Exercise instructions: Determine which lines contain the word "with", then copy those lines.

Provided data:
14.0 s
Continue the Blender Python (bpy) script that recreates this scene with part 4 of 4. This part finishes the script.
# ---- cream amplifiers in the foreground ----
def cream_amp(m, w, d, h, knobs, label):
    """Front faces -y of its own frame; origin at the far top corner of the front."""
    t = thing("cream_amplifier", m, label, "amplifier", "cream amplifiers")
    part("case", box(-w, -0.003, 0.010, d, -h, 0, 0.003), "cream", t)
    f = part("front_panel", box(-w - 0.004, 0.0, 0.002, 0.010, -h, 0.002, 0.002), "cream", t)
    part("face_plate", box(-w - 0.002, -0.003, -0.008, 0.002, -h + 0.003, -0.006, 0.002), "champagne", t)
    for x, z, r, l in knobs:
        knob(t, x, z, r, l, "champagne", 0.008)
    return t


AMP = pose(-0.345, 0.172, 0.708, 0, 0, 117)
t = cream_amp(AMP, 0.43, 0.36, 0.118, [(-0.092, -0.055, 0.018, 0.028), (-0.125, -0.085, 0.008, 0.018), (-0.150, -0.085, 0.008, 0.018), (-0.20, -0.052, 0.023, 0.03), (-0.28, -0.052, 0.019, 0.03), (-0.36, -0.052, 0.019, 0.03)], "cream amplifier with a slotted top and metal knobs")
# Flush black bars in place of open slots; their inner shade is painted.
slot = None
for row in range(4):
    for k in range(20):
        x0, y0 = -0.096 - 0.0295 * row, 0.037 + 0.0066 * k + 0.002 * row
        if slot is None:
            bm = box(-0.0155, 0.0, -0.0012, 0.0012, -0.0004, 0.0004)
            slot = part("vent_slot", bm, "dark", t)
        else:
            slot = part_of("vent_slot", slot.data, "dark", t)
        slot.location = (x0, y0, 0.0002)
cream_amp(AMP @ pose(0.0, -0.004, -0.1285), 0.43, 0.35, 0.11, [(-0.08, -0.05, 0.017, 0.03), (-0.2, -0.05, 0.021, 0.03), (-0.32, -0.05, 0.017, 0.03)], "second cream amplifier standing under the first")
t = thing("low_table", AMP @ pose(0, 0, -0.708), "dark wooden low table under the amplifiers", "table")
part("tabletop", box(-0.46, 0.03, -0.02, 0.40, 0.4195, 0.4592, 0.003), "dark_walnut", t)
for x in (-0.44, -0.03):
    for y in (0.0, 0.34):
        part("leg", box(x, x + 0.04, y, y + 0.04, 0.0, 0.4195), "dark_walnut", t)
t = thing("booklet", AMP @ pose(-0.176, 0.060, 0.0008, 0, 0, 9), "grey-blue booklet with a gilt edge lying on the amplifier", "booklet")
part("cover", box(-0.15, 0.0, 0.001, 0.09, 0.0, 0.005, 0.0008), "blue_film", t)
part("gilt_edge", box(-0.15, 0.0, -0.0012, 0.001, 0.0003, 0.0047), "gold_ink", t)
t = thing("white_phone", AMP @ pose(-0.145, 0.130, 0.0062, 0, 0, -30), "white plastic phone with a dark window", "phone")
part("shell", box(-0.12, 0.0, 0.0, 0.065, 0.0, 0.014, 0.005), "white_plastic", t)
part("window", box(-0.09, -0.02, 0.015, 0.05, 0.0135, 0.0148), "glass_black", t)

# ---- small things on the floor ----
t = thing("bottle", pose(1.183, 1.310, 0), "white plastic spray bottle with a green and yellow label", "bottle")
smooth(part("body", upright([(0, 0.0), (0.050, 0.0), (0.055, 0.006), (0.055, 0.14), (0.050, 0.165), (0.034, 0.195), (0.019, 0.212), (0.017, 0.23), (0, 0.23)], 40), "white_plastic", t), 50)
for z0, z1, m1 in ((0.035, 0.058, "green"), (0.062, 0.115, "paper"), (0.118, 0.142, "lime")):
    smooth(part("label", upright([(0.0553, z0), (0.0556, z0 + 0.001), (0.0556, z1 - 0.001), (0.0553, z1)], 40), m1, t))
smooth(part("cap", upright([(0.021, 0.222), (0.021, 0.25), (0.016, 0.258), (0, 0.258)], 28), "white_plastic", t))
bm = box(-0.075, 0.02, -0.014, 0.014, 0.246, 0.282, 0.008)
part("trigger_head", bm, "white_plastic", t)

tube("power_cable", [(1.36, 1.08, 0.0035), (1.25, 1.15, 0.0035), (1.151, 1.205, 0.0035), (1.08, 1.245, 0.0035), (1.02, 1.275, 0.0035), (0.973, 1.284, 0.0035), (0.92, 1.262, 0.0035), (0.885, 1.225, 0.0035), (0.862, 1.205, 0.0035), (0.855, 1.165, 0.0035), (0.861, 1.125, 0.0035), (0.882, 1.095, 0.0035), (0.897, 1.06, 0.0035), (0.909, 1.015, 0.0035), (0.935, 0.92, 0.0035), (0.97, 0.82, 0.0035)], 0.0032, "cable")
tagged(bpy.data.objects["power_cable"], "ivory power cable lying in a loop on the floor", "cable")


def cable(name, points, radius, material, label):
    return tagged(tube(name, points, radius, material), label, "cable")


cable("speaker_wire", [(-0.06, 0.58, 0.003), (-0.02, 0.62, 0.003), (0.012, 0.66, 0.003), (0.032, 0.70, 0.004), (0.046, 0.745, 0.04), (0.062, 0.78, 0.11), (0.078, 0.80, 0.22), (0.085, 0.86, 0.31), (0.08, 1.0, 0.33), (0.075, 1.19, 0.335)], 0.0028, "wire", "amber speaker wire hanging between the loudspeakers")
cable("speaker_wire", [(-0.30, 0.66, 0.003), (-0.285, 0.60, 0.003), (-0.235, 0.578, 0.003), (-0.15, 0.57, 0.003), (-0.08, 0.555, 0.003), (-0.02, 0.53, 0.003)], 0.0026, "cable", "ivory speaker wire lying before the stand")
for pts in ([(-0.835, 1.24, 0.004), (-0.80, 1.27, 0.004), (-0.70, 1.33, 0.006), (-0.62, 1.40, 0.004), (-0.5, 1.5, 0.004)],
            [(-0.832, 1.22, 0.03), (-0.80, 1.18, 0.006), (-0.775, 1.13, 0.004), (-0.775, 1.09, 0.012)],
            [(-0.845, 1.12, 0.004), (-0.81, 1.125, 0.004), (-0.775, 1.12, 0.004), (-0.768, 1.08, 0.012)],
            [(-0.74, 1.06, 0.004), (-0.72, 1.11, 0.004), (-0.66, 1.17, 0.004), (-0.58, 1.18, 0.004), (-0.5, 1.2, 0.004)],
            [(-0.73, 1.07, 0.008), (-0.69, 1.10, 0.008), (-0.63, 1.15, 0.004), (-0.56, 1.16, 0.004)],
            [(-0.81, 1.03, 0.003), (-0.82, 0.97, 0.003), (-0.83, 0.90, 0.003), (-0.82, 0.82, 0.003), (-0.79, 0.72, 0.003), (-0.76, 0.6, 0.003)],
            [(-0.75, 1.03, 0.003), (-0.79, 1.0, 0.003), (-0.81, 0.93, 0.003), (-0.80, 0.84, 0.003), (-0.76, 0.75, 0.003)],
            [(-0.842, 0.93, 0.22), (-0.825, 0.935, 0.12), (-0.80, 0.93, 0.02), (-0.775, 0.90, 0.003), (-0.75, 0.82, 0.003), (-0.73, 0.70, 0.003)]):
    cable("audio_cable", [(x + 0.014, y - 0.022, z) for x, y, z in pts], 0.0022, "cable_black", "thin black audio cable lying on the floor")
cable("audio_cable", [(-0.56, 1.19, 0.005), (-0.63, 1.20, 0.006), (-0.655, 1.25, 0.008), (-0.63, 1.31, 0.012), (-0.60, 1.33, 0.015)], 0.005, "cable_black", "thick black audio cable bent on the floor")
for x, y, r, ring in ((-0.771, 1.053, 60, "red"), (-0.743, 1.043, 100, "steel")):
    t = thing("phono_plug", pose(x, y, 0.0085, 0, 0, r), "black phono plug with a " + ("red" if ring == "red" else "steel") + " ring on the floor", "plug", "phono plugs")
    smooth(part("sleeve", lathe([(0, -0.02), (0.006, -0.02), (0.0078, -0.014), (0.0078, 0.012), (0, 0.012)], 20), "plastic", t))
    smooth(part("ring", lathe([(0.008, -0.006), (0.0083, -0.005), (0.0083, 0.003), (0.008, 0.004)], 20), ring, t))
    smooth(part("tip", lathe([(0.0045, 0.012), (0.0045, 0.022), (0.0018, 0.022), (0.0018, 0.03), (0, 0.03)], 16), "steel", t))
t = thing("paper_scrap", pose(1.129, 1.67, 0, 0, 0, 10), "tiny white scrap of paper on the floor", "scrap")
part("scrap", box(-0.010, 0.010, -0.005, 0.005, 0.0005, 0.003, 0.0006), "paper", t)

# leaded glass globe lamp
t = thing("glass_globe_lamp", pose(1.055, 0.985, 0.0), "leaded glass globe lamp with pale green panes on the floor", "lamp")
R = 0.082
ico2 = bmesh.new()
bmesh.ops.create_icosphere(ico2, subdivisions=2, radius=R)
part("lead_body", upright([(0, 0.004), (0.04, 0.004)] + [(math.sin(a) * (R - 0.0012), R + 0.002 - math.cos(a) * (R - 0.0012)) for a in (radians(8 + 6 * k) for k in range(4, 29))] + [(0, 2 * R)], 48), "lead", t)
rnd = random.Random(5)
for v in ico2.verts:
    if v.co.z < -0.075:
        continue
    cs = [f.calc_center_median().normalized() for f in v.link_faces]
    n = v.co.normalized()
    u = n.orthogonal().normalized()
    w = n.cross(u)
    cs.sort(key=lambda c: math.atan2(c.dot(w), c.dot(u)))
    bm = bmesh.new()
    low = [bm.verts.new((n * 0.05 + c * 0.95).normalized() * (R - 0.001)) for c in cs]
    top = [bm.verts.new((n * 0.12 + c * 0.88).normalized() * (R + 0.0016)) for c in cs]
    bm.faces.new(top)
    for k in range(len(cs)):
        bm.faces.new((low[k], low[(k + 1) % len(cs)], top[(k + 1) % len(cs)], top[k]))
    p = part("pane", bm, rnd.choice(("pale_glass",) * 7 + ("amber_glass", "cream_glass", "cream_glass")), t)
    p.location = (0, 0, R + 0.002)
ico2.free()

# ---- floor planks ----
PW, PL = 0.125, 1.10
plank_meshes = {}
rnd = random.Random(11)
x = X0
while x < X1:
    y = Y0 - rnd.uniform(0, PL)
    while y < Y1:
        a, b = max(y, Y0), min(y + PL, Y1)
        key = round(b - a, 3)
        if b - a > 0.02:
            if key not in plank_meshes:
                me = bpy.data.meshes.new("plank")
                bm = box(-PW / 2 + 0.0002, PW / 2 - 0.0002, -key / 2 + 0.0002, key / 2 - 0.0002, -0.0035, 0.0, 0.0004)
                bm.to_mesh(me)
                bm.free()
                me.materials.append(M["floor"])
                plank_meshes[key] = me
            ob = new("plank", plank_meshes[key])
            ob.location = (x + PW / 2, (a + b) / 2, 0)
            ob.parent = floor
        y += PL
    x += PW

Complete output:
Continue the Blender Python (bpy) script that recreates this scene with part 4 of 4. This part finishes the script.
t = cream_amp(AMP, 0.43, 0.36, 0.118, [(-0.092, -0.055, 0.018, 0.028), (-0.125, -0.085, 0.008, 0.018), (-0.150, -0.085, 0.008, 0.018), (-0.20, -0.052, 0.023, 0.03), (-0.28, -0.052, 0.019, 0.03), (-0.36, -0.052, 0.019, 0.03)], "cream amplifier with a slotted top and metal knobs")
t = thing("booklet", AMP @ pose(-0.176, 0.060, 0.0008, 0, 0, 9), "grey-blue booklet with a gilt edge lying on the amplifier", "booklet")
t = thing("white_phone", AMP @ pose(-0.145, 0.130, 0.0062, 0, 0, -30), "white plastic phone with a dark window", "phone")
t = thing("bottle", pose(1.183, 1.310, 0), "white plastic spray bottle with a green and yellow label", "bottle")
    t = thing("phono_plug", pose(x, y, 0.0085, 0, 0, r), "black phono plug with a " + ("red" if ring == "red" else "steel") + " ring on the floor", "plug", "phono plugs")
t = thing("glass_globe_lamp", pose(1.055, 0.985, 0.0), "leaded glass globe lamp with pale green panes on the floor", "lamp")